Alors? «Dans les mouvements populaires, la violence est toujours une réponse à une situation considérée comme insupportable et injuste, complétait en 2019 sur France Info l’historienne Michelle Zancarini-Fournel. On oublie souvent que la Révolution française, socle de notre régime politique, a commencé par des violences dans la rue, la destruction des barrières d’octroi à Lyon le 2 juillet 1789, et au premier chef le 14 juillet avec la prise de la Bastille, aujourd’hui célébrée comme la fête nationale.» À bon entendeur…

Un mouvement encadré cette fois par les syndicats

Les «gilets jaunes» et le mouvement anti-réforme des retraites ont toutefois d’énormes différences. La plus notable est l’encadrement du second par le front uni des syndicats, avec leurs services d’ordre, alors que les «gilets» refusaient toute discipline. La bonne nouvelle est d’ailleurs que, jusque-là, les violences policières très importantes en 2018-2019 (4400 blessés, 10'718 gardes à vue et 2000 condamnations) ont été moindres. La France reste en effervescence, mais cela ne déborde pas en saccages. Les bandes de casseurs ont jusque-là été jugulées dans les défilés.

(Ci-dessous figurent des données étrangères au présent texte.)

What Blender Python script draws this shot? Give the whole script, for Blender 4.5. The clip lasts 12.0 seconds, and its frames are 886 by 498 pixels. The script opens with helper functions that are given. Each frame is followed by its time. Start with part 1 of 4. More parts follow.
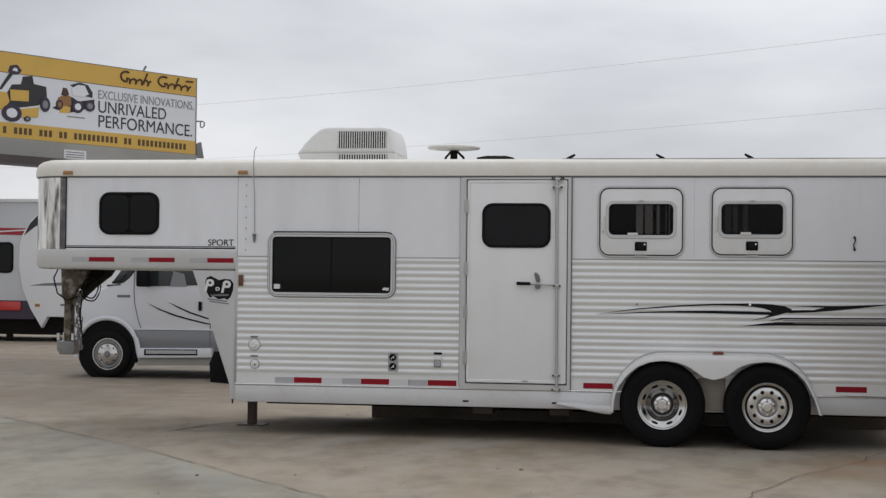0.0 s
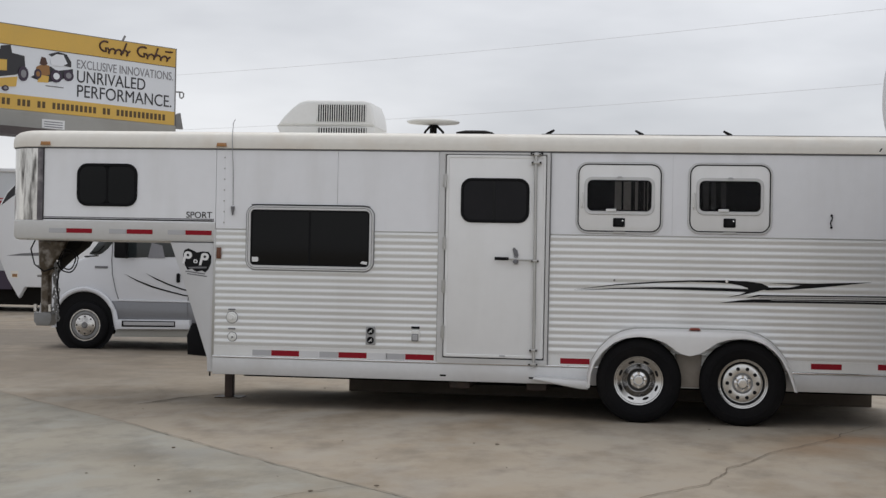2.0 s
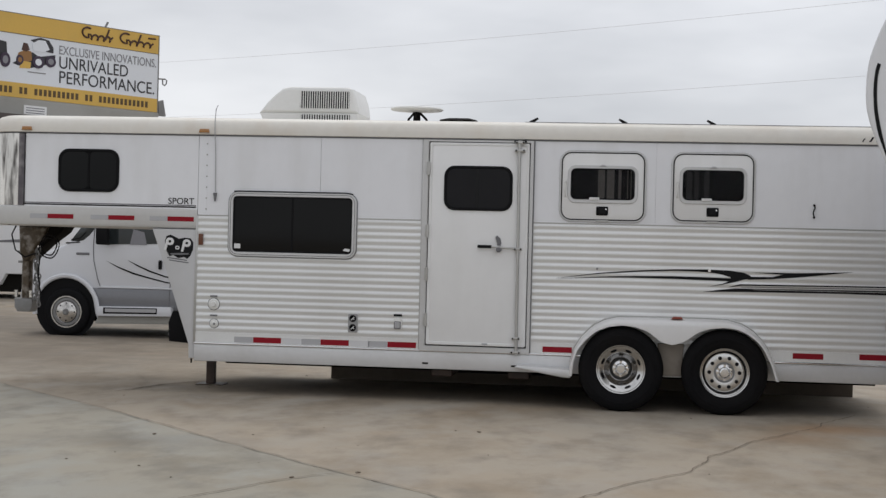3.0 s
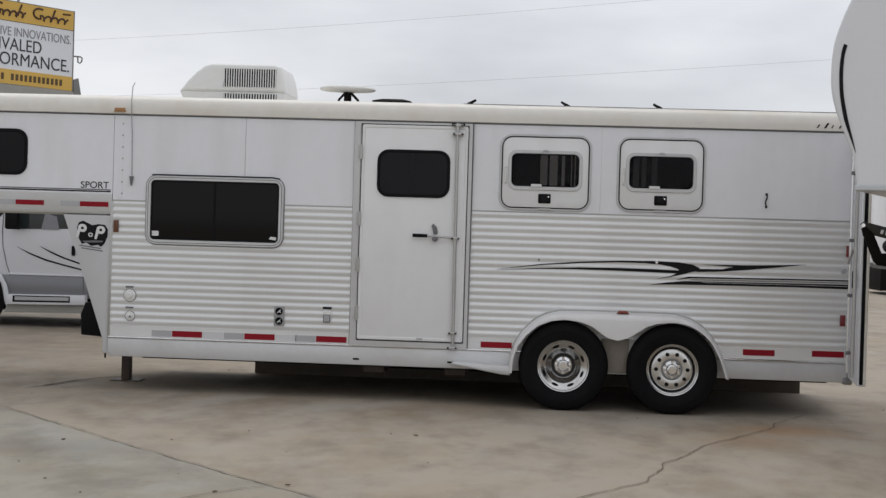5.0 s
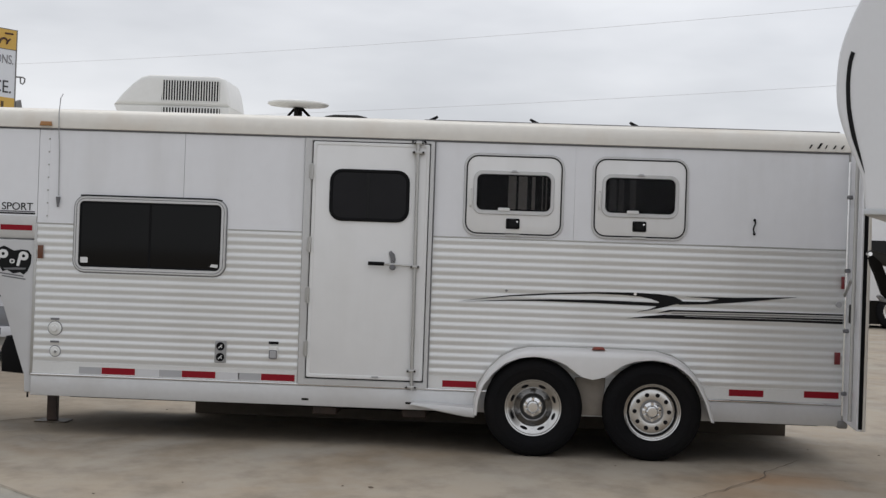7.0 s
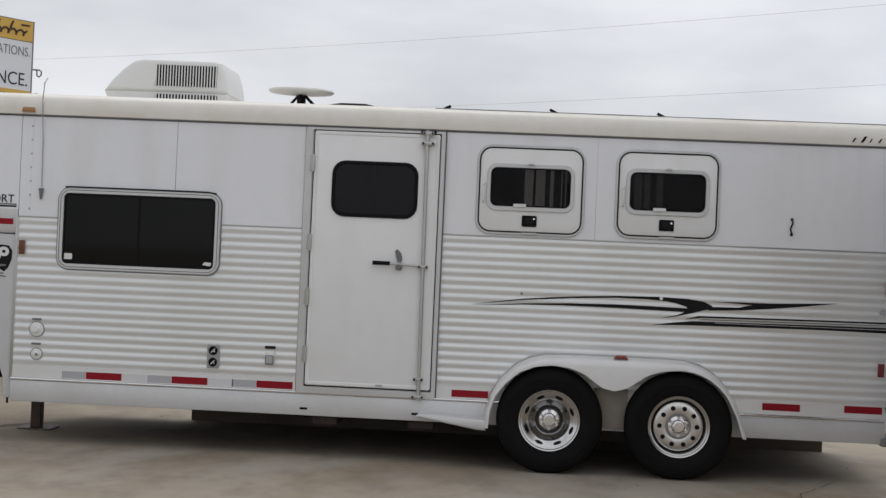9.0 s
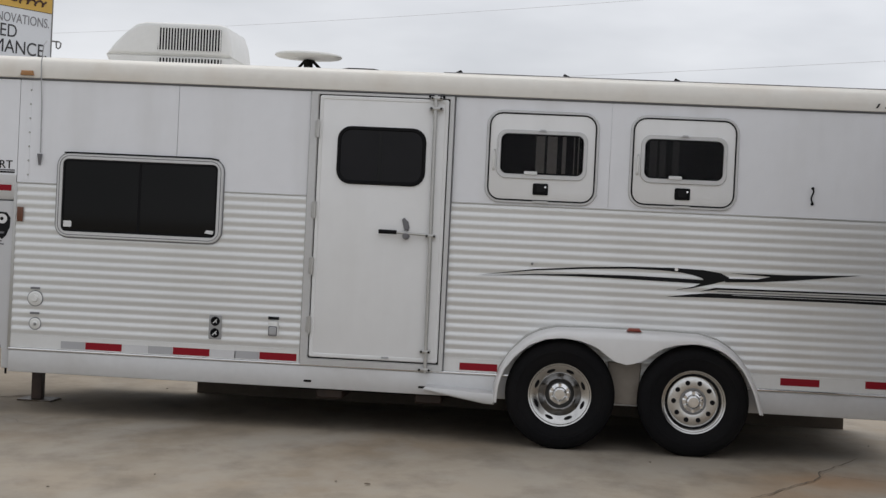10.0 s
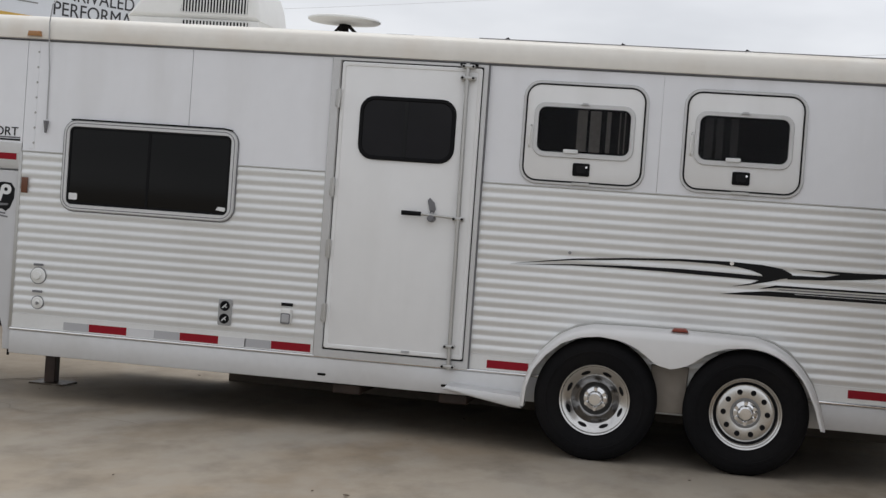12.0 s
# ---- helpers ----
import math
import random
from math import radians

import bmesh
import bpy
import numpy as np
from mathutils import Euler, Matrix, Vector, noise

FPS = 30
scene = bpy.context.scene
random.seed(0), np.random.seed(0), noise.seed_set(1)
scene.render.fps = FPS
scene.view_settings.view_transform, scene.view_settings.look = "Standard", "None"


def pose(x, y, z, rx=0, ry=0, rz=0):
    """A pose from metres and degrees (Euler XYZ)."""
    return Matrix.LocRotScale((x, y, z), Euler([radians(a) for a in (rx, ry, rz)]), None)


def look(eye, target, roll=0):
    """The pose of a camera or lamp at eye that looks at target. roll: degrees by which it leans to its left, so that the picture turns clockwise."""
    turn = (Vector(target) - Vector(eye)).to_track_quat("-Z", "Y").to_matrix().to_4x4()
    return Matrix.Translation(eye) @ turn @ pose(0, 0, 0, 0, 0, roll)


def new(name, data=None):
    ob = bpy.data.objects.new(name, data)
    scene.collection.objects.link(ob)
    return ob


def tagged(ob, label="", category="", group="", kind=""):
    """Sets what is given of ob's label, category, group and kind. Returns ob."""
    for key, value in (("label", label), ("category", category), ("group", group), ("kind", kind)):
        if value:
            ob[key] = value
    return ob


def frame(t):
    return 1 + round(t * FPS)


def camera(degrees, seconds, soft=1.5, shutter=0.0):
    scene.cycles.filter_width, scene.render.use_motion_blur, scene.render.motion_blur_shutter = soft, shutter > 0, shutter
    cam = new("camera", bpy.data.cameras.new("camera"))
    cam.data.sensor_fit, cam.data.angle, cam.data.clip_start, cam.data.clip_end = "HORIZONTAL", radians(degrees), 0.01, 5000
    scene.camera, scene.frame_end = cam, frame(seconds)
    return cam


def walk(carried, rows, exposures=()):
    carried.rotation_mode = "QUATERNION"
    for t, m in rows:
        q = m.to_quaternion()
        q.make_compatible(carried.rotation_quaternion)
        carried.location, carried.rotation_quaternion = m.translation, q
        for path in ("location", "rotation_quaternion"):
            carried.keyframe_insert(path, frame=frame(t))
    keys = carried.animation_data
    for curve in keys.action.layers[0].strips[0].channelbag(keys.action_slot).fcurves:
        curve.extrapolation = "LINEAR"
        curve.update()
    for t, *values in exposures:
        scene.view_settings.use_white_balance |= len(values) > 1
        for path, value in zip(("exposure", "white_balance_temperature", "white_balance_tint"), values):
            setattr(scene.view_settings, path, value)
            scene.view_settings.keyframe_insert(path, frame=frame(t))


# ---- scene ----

Mais après? L’opinion est taraudée par les extrêmes, à gauche comme à droite. Le refus d’un référendum attise les braises de la colère. La procédure parlementaire accélérée donne l’impression que le gouvernement tord le bras du législateur. Ce face-à-face sans résultats est-il tenable? «Les syndicats, en particulier la CFDT réformiste, se sont mis dans une situation où ils doivent obtenir une victoire. Le gouvernement doit donc reculer» juge une ancienne responsable de cette formation. Certains pointent du doigt le sabotage d’aiguillage survenu gare de l’Est, à Paris, le 19 janvier. Un avertissement?

La violence n’est heureusement pas au rendez-vous de ce premier grand bras de fer social du second mandat Macron. Mais elle plane au-dessus des cortèges et de chaque déclaration de fermeté gouvernementale.